*PROBLEM DESCRIPTION:* Return the material word for word. Do not include the pictures.

────

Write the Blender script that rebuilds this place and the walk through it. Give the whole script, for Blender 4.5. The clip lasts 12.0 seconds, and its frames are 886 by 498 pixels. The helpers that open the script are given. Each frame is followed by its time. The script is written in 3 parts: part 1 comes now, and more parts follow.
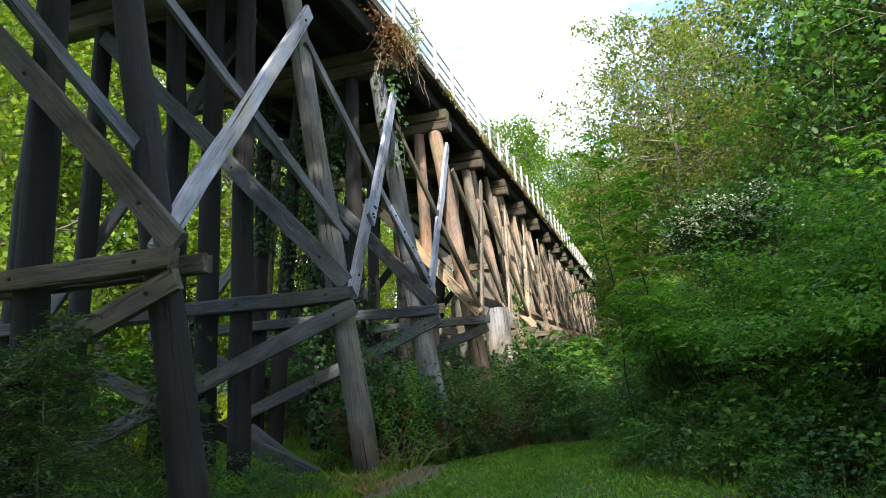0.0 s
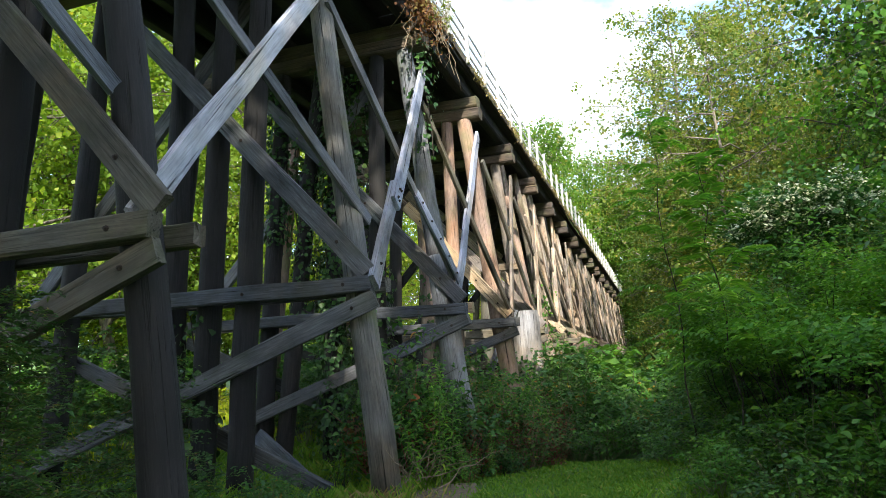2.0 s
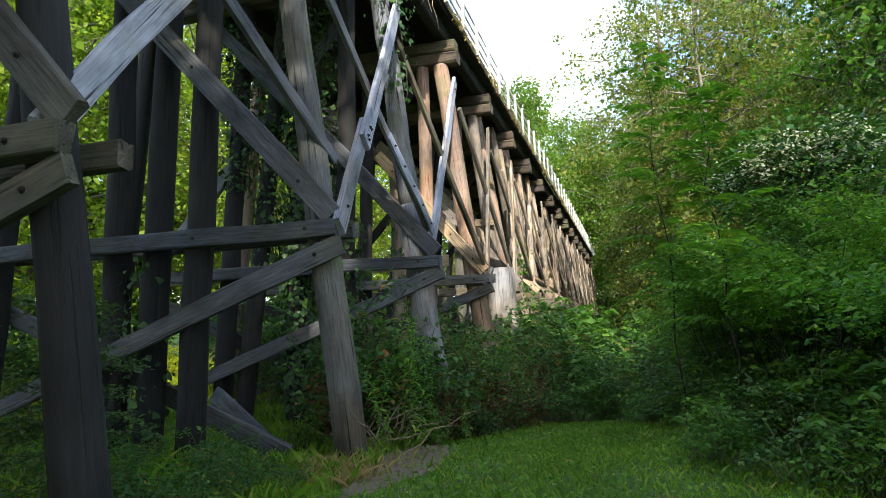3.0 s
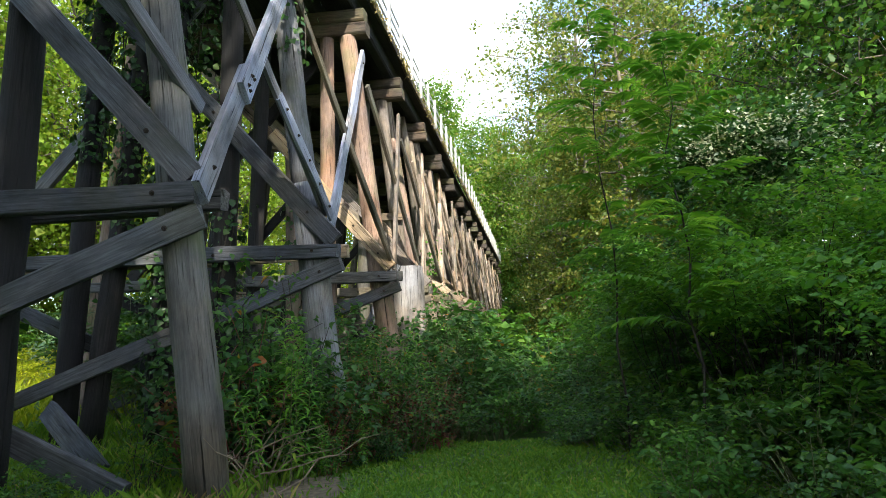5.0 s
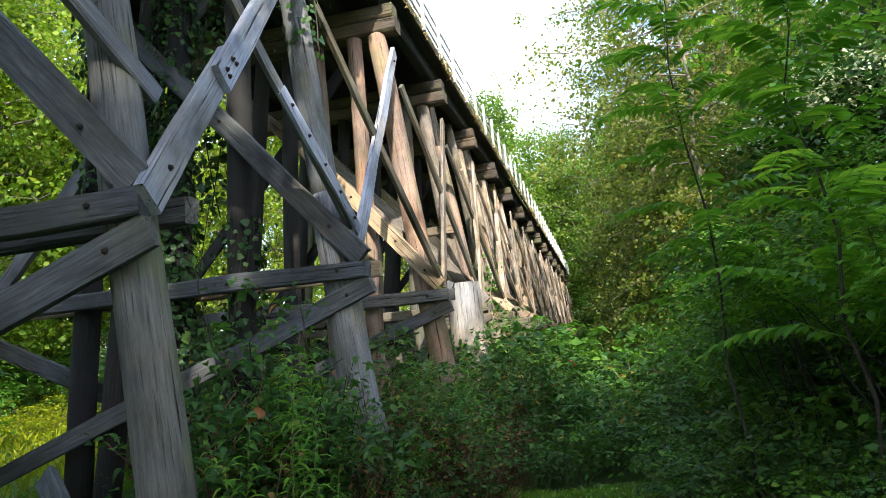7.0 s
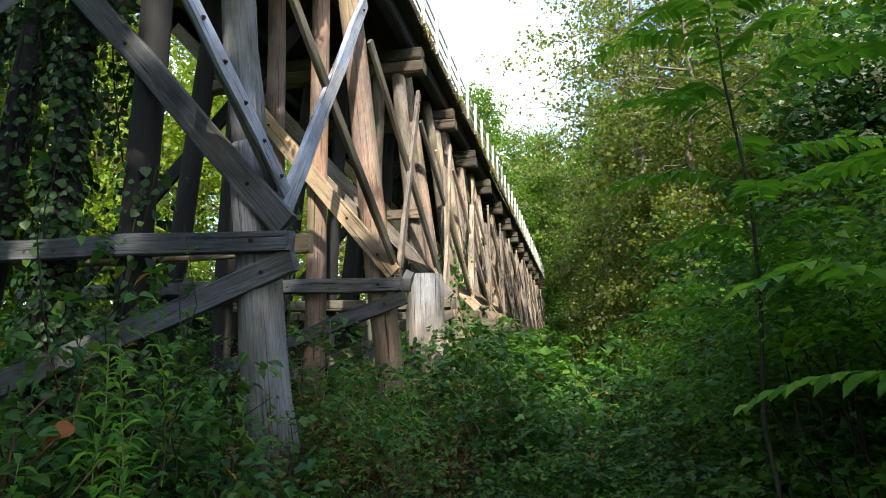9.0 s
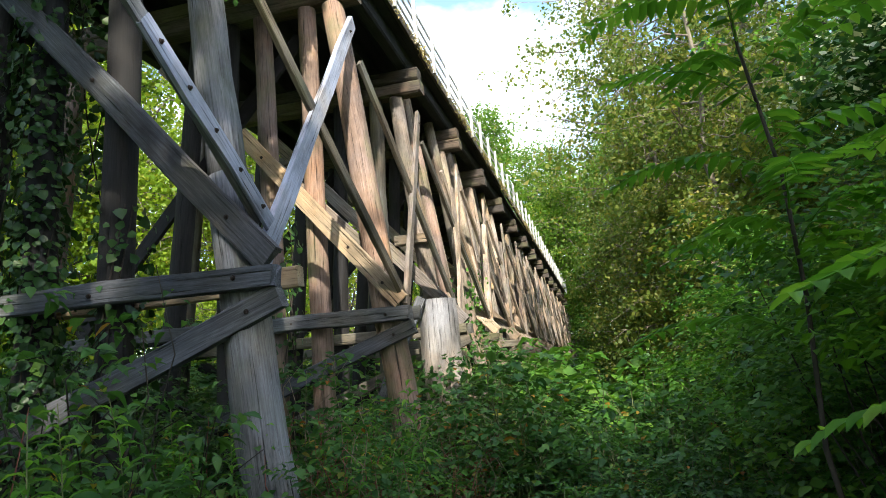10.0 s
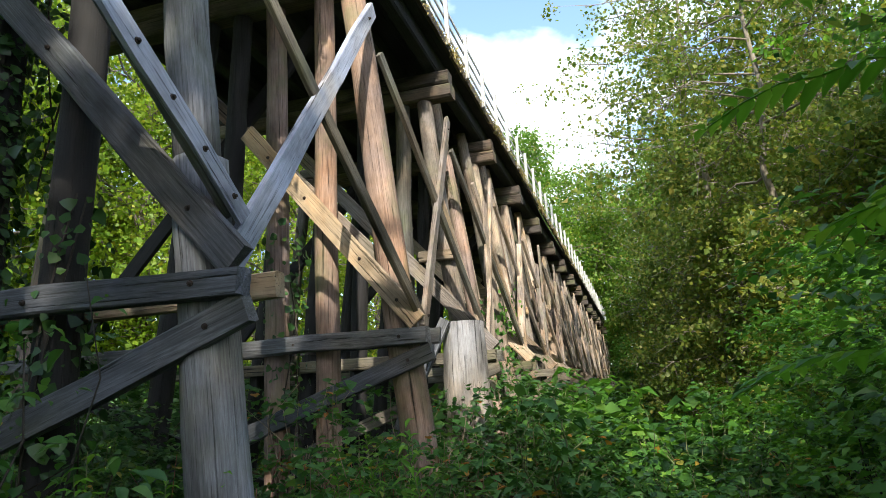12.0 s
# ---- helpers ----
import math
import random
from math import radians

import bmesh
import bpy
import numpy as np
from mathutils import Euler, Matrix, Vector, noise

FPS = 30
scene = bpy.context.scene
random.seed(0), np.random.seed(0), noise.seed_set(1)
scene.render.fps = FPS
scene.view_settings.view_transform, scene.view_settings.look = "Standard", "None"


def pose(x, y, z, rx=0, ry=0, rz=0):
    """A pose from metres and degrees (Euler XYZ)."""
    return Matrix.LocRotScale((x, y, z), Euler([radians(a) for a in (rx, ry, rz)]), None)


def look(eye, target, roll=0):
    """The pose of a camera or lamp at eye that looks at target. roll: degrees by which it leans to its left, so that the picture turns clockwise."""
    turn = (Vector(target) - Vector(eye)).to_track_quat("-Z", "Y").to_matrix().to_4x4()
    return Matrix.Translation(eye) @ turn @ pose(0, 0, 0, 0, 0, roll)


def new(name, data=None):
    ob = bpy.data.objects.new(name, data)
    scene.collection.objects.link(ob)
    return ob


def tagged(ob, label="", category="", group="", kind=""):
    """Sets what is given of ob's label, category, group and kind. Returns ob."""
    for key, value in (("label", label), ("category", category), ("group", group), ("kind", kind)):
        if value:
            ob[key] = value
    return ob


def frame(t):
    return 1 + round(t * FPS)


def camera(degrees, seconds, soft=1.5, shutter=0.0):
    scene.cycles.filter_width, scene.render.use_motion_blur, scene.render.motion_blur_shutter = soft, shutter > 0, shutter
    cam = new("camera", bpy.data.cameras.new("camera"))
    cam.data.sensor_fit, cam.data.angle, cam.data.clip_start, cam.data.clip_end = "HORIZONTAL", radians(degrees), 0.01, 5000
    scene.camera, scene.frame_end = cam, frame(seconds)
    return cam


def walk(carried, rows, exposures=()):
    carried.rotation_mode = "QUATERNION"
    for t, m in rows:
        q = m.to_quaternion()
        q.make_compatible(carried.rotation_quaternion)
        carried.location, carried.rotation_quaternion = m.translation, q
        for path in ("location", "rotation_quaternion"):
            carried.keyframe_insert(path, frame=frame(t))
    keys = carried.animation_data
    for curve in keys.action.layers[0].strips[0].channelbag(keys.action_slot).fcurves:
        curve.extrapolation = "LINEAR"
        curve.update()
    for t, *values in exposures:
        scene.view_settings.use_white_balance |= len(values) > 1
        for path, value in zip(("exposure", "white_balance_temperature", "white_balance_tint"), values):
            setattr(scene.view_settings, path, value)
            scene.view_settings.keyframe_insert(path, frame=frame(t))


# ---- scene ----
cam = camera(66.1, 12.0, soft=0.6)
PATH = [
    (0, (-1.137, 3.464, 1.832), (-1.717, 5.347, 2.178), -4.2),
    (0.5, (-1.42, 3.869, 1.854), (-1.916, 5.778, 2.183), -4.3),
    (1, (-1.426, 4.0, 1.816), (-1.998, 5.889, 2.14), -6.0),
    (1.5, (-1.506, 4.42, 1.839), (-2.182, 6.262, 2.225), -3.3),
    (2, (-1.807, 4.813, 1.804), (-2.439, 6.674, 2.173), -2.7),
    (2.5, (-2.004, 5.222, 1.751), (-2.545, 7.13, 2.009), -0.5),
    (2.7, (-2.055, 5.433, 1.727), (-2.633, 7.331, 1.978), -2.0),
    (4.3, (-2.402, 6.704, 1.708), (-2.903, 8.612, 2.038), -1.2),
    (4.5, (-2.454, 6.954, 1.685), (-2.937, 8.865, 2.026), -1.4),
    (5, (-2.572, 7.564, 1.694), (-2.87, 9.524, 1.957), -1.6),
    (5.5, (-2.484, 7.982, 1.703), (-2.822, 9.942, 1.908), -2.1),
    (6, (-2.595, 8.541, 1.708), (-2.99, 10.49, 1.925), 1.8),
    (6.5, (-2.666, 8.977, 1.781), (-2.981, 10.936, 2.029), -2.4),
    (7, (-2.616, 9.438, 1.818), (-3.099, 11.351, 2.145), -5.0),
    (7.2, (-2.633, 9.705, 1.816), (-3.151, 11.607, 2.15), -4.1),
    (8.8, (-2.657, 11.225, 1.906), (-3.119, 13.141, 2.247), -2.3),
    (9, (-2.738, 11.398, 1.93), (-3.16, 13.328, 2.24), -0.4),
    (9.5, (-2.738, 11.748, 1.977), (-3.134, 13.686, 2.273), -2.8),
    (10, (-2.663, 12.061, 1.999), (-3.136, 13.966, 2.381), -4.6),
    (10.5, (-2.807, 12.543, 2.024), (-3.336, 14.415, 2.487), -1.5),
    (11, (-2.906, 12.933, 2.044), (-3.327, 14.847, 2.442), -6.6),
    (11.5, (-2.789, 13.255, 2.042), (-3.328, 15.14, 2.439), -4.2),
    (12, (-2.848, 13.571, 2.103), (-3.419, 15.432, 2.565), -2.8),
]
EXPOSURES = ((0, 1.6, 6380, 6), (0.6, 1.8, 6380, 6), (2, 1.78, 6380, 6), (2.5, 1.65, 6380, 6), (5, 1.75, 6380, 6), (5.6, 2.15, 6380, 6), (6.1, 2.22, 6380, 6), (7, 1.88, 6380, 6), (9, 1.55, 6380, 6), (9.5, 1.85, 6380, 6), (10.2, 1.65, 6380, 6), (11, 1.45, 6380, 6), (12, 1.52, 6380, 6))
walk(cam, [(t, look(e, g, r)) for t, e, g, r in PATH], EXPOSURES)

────

*FULL SOLUTION:*
Write the Blender script that rebuilds this place and the walk through it. Give the whole script, for Blender 4.5. The clip lasts 12.0 seconds, and its frames are 886 by 498 pixels. The helpers that open the script are given. Each frame is followed by its time. The script is written in 3 parts: part 1 comes now, and more parts follow.
0.0 s
2.0 s
3.0 s
5.0 s
7.0 s
9.0 s
10.0 s
12.0 s
# ---- helpers ----
import math
import random
from math import radians

import bmesh
import bpy
import numpy as np
from mathutils import Euler, Matrix, Vector, noise

FPS = 30
scene = bpy.context.scene
random.seed(0), np.random.seed(0), noise.seed_set(1)
scene.render.fps = FPS
scene.view_settings.view_transform, scene.view_settings.look = "Standard", "None"


def pose(x, y, z, rx=0, ry=0, rz=0):
    """A pose from metres and degrees (Euler XYZ)."""
    return Matrix.LocRotScale((x, y, z), Euler([radians(a) for a in (rx, ry, rz)]), None)


def look(eye, target, roll=0):
    """The pose of a camera or lamp at eye that looks at target. roll: degrees by which it leans to its left, so that the picture turns clockwise."""
    turn = (Vector(target) - Vector(eye)).to_track_quat("-Z", "Y").to_matrix().to_4x4()
    return Matrix.Translation(eye) @ turn @ pose(0, 0, 0, 0, 0, roll)


def new(name, data=None):
    ob = bpy.data.objects.new(name, data)
    scene.collection.objects.link(ob)
    return ob


def tagged(ob, label="", category="", group="", kind=""):
    """Sets what is given of ob's label, category, group and kind. Returns ob."""
    for key, value in (("label", label), ("category", category), ("group", group), ("kind", kind)):
        if value:
            ob[key] = value
    return ob


def frame(t):
    return 1 + round(t * FPS)


def camera(degrees, seconds, soft=1.5, shutter=0.0):
    scene.cycles.filter_width, scene.render.use_motion_blur, scene.render.motion_blur_shutter = soft, shutter > 0, shutter
    cam = new("camera", bpy.data.cameras.new("camera"))
    cam.data.sensor_fit, cam.data.angle, cam.data.clip_start, cam.data.clip_end = "HORIZONTAL", radians(degrees), 0.01, 5000
    scene.camera, scene.frame_end = cam, frame(seconds)
    return cam


def walk(carried, rows, exposures=()):
    carried.rotation_mode = "QUATERNION"
    for t, m in rows:
        q = m.to_quaternion()
        q.make_compatible(carried.rotation_quaternion)
        carried.location, carried.rotation_quaternion = m.translation, q
        for path in ("location", "rotation_quaternion"):
            carried.keyframe_insert(path, frame=frame(t))
    keys = carried.animation_data
    for curve in keys.action.layers[0].strips[0].channelbag(keys.action_slot).fcurves:
        curve.extrapolation = "LINEAR"
        curve.update()
    for t, *values in exposures:
        scene.view_settings.use_white_balance |= len(values) > 1
        for path, value in zip(("exposure", "white_balance_temperature", "white_balance_tint"), values):
            setattr(scene.view_settings, path, value)
            scene.view_settings.keyframe_insert(path, frame=frame(t))


# ---- scene ----
cam = camera(66.1, 12.0, soft=0.6)
PATH = [
    (0, (-1.137, 3.464, 1.832), (-1.717, 5.347, 2.178), -4.2),
    (0.5, (-1.42, 3.869, 1.854), (-1.916, 5.778, 2.183), -4.3),
    (1, (-1.426, 4.0, 1.816), (-1.998, 5.889, 2.14), -6.0),
    (1.5, (-1.506, 4.42, 1.839), (-2.182, 6.262, 2.225), -3.3),
    (2, (-1.807, 4.813, 1.804), (-2.439, 6.674, 2.173), -2.7),
    (2.5, (-2.004, 5.222, 1.751), (-2.545, 7.13, 2.009), -0.5),
    (2.7, (-2.055, 5.433, 1.727), (-2.633, 7.331, 1.978), -2.0),
    (4.3, (-2.402, 6.704, 1.708), (-2.903, 8.612, 2.038), -1.2),
    (4.5, (-2.454, 6.954, 1.685), (-2.937, 8.865, 2.026), -1.4),
    (5, (-2.572, 7.564, 1.694), (-2.87, 9.524, 1.957), -1.6),
    (5.5, (-2.484, 7.982, 1.703), (-2.822, 9.942, 1.908), -2.1),
    (6, (-2.595, 8.541, 1.708), (-2.99, 10.49, 1.925), 1.8),
    (6.5, (-2.666, 8.977, 1.781), (-2.981, 10.936, 2.029), -2.4),
    (7, (-2.616, 9.438, 1.818), (-3.099, 11.351, 2.145), -5.0),
    (7.2, (-2.633, 9.705, 1.816), (-3.151, 11.607, 2.15), -4.1),
    (8.8, (-2.657, 11.225, 1.906), (-3.119, 13.141, 2.247), -2.3),
    (9, (-2.738, 11.398, 1.93), (-3.16, 13.328, 2.24), -0.4),
    (9.5, (-2.738, 11.748, 1.977), (-3.134, 13.686, 2.273), -2.8),
    (10, (-2.663, 12.061, 1.999), (-3.136, 13.966, 2.381), -4.6),
    (10.5, (-2.807, 12.543, 2.024), (-3.336, 14.415, 2.487), -1.5),
    (11, (-2.906, 12.933, 2.044), (-3.327, 14.847, 2.442), -6.6),
    (11.5, (-2.789, 13.255, 2.042), (-3.328, 15.14, 2.439), -4.2),
    (12, (-2.848, 13.571, 2.103), (-3.419, 15.432, 2.565), -2.8),
]
EXPOSURES = ((0, 1.6, 6380, 6), (0.6, 1.8, 6380, 6), (2, 1.78, 6380, 6), (2.5, 1.65, 6380, 6), (5, 1.75, 6380, 6), (5.6, 2.15, 6380, 6), (6.1, 2.22, 6380, 6), (7, 1.88, 6380, 6), (9, 1.55, 6380, 6), (9.5, 1.85, 6380, 6), (10.2, 1.65, 6380, 6), (11, 1.45, 6380, 6), (12, 1.52, 6380, 6))
walk(cam, [(t, look(e, g, r)) for t, e, g, r in PATH], EXPOSURES)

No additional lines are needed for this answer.